When Professor Hughes from Wales was in Australia many years ago he mentioned to me that he had performed certain operations without stopping the warfarin. Since then I have done a number of perianal procedures, hernias and even a laparotomy without stopping the warfarin and in only one hernia was there a significant haematoma. It is important of course to check that the INR is in therapeutic range before operating on patients on warfarin, and haemostasis must be meticulous, while careful observation of the patient postoperatively is also essential.
There would appear to be considerable merit in certain cases, in experienced hands, for keeping the patient on oral anticoagulant for selected surgical procedures.
Dr Andrew Grigg, one of the authors of the article, comments:
Unfortunately there are few prospective studies which address the issue of what constitutes a 'safe' INR for various surgical procedures.
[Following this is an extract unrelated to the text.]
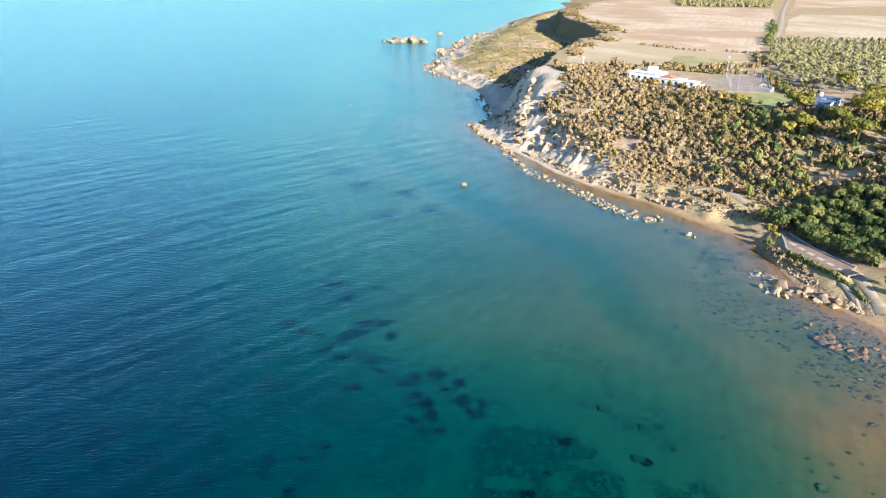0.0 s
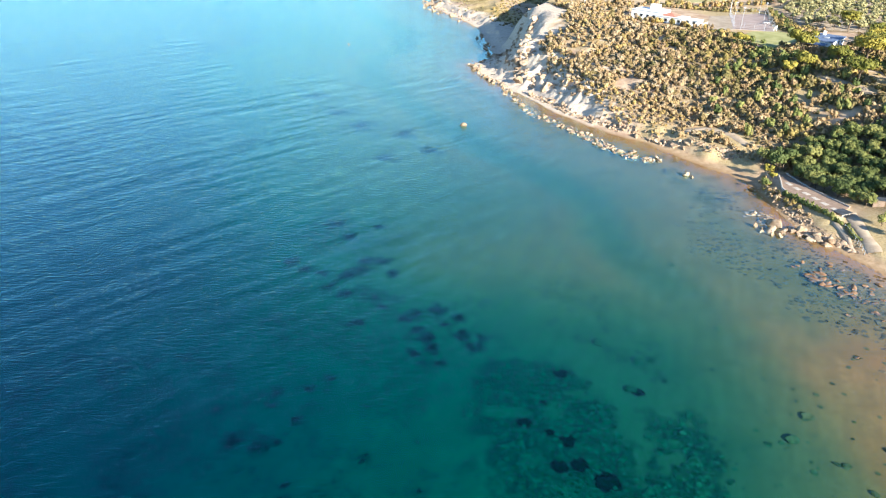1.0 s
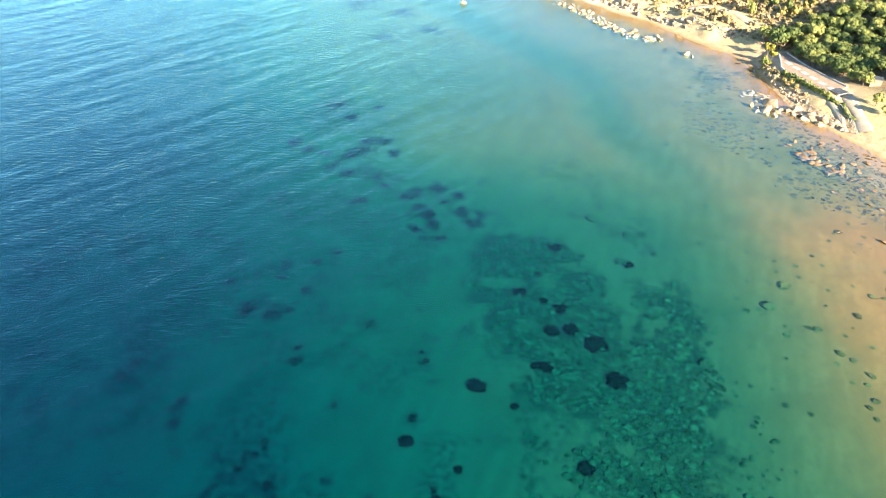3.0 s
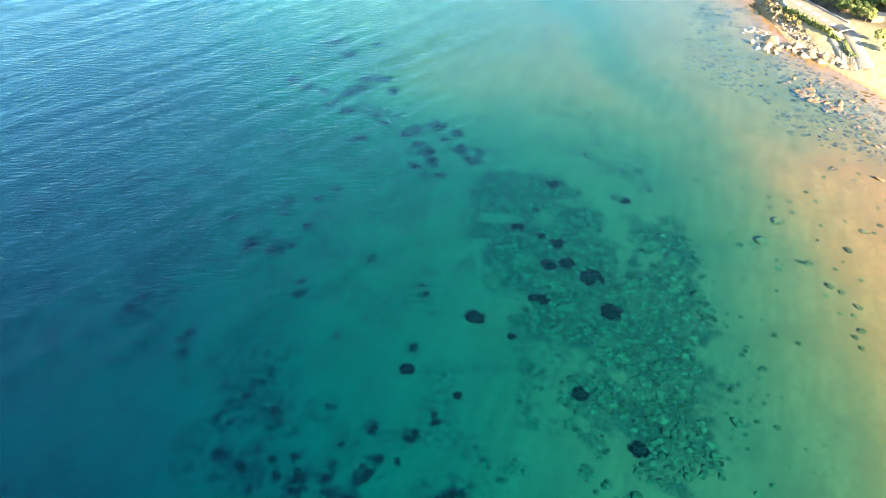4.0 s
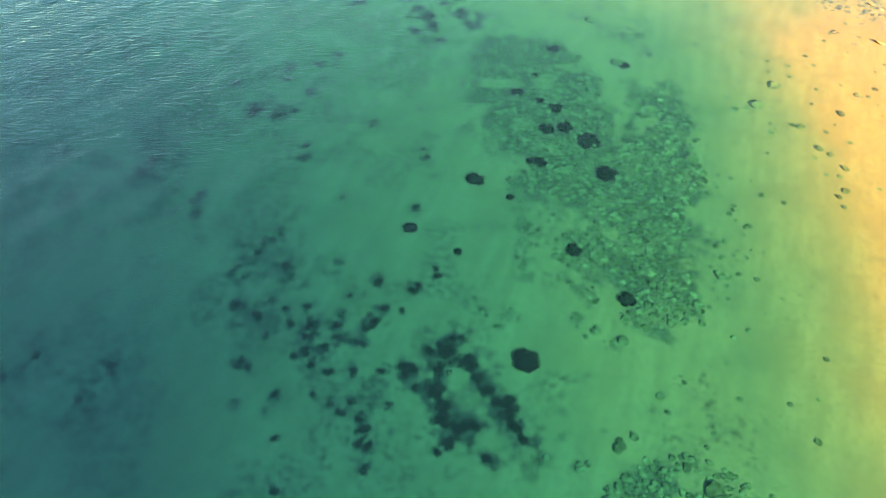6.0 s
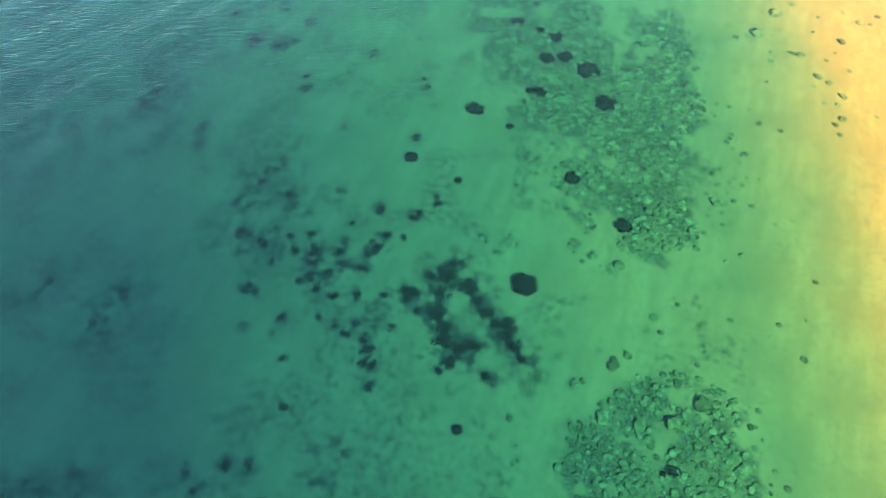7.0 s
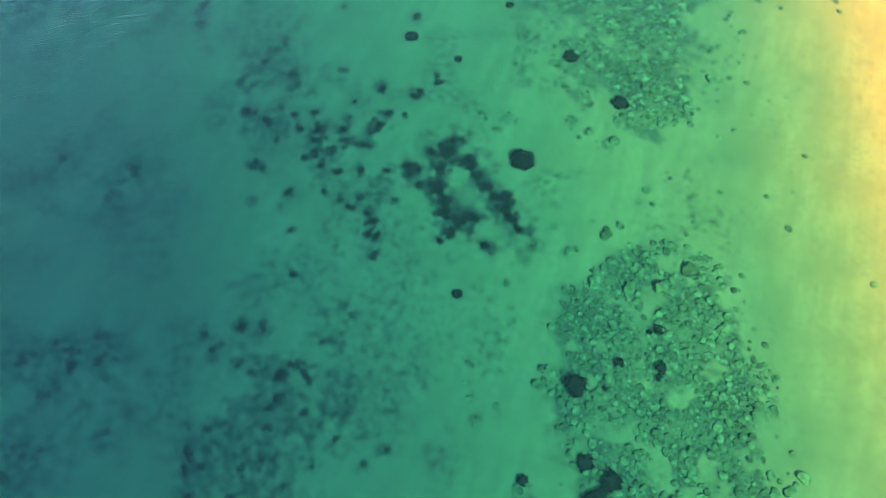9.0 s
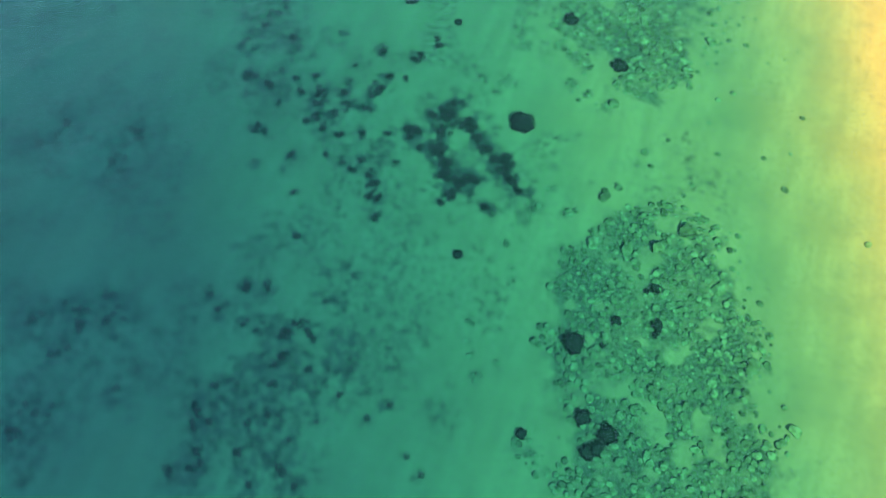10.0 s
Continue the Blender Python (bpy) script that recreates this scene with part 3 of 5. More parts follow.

A study performed almost 40 years ago1 randomised 60 patients undergoing cholecystectomy or gastric resection to either no anticoagulation or anticoagulation to achieve a thrombo test concentration of 15-20% of normal, equating to an INR of 1.6-2.1. There was no overall significant difference in operative, 24 hour or 72 hour blood loss between the two groups; four of 30 patients in the treated group had blood loss exceeding 1500 mL in the first 24 hours compared with one of 30 in the control group.
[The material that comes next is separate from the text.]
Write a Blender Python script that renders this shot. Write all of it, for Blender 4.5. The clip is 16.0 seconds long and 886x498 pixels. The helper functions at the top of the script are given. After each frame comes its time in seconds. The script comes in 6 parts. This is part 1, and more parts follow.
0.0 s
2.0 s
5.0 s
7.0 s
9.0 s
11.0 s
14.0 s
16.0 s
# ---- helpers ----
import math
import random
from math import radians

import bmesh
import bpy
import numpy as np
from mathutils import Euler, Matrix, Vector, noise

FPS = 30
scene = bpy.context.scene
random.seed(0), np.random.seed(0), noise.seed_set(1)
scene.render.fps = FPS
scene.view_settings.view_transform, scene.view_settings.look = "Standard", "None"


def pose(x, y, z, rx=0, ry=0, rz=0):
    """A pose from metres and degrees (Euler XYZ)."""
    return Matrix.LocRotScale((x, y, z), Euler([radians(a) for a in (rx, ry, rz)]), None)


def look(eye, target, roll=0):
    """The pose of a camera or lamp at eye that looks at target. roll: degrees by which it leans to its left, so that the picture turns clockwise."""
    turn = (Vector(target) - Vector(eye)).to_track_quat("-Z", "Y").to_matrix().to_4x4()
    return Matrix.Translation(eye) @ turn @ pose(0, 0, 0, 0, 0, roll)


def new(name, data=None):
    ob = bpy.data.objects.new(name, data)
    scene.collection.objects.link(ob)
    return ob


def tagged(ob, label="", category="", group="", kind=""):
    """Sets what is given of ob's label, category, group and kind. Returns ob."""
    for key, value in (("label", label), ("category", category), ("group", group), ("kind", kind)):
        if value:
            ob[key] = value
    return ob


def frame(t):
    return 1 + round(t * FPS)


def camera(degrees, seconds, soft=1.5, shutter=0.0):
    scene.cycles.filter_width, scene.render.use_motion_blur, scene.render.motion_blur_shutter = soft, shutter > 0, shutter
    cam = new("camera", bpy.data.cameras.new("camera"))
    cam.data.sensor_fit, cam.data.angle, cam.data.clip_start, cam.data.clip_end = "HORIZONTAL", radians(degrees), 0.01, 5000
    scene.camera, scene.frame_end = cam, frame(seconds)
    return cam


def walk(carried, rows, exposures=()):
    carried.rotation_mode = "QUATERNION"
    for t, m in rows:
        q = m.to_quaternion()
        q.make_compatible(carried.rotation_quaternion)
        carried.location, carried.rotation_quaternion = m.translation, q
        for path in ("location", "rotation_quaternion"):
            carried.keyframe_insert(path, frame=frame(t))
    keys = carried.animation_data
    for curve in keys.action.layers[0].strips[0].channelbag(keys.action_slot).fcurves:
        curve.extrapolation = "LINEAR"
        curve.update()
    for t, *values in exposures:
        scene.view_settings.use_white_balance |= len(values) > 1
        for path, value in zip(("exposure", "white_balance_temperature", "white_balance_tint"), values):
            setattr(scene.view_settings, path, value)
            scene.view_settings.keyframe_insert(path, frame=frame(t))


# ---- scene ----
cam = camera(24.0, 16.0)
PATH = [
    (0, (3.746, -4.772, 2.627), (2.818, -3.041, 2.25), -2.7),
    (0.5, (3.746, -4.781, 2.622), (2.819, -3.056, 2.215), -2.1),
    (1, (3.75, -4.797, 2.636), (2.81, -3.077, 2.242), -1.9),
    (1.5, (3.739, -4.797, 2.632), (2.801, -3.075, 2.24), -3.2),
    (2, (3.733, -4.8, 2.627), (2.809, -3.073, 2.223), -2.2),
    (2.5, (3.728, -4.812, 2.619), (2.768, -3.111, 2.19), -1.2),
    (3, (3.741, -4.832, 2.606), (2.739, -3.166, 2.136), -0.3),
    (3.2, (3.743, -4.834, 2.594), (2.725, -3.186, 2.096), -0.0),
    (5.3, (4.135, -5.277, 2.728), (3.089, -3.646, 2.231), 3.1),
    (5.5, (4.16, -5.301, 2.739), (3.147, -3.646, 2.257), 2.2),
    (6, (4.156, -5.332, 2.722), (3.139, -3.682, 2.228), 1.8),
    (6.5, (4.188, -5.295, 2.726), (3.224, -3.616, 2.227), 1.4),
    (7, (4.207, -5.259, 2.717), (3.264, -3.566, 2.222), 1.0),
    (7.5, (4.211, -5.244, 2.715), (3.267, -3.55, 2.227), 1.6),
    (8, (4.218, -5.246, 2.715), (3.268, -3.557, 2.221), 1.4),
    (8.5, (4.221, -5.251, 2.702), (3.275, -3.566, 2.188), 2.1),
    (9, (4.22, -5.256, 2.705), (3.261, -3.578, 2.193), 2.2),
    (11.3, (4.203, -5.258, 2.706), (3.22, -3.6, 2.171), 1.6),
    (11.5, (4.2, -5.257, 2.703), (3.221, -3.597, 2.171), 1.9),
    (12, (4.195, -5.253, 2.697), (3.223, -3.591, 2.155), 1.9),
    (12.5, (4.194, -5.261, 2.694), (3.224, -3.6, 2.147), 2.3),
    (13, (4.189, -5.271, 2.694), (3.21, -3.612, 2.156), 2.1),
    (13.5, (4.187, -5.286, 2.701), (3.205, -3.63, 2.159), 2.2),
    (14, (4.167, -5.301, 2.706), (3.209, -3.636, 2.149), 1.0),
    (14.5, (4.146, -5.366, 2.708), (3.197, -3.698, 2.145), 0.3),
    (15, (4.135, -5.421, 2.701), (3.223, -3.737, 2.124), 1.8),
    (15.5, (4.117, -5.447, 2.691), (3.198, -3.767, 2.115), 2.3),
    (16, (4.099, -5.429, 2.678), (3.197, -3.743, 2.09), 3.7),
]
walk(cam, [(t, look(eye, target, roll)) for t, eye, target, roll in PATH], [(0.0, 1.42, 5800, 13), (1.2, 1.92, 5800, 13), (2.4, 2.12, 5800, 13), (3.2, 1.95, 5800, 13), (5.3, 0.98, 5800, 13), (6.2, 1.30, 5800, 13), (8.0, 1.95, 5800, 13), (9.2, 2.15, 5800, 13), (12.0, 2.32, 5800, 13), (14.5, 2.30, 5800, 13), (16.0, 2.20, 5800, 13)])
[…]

I put this issue to Professor Jack Hirsh, co-author of a review article on management of anticoagulation before and after elective surgery.2 His reply was, 'If a surgeon chooses to do so, it would be reasonable to continue warfarin at an INR of about 1.5 during surgery. However, I know of no hard data supporting the safety of this approach.'
The paucity of data gives the opportunity for surgeons and haematologists to collaborate in a prospective study so that anecdotal experience could be replaced by evidence-based medicine.